Jamaal Peterman decodes and deconstructs the representation of bodies as they become polarized within urban environments. Engaging techniques of abstraction, Peterman uses flattened form and color to dictate the immediacy of this experience, and of the systems that consistently stigmatize and categorize certain people as bodies on a daily basis. Peterman’s newest works on paper are based on the visual logic of an All-points Bulletin (APB). An APB is a broadcast issued by law enforcement to its personnel and to other agencies, typically containing a visual description of a suspect. In the US, the term dates to at least 1947, although the system was created by slave patrols of the Antebellum South. The APB system allows officers to use tactics such as Stop-and-frisk upon civilians. With rising societal awareness of brutality, mistaken identity, and home invasions being orchestrated by law enforcement, Peterman felt it was necessary to explore racial profiling and the impact of the human cognitive response when describing suspects for an APB.

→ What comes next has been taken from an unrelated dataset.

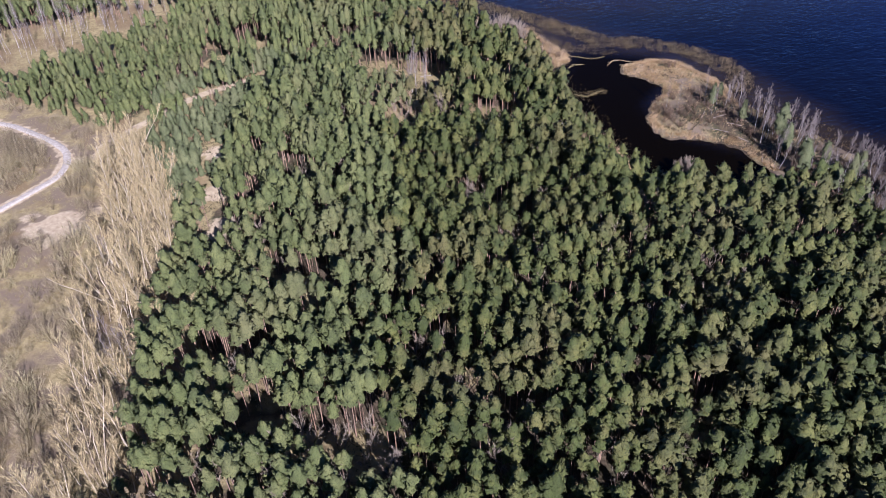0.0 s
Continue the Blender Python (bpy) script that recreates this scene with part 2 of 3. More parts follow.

Peterman set out to capture the notion of “What You See Is What You See”. Through this construction, Peterman breaks down the visual elements that inform an APB, pressing at its translatability. Combining flatly painted areas with textured zones using sand and crystals, Peterman engages this process of categorization while also pointing to the nature of scale that informs it. Here, the bodies of people are visually reduced to geometric color and form within a limited rectangular frame. By focusing in on these details, within each work Peterman creates a singular instance that points to the occurrences every day in which black and brown bodies are placed into categories, whereby no reference other than skin color, hair, and clothing might be applied. Thus, these works reflect, “What They See Is What They See’': a flattened color and form, subjected to racial injustice within a long history of predisposed cognitive brutality. In this series, the title of each work informs its contents, collapsing the cognitive processes involved in an APB within the moment of reading the artwork.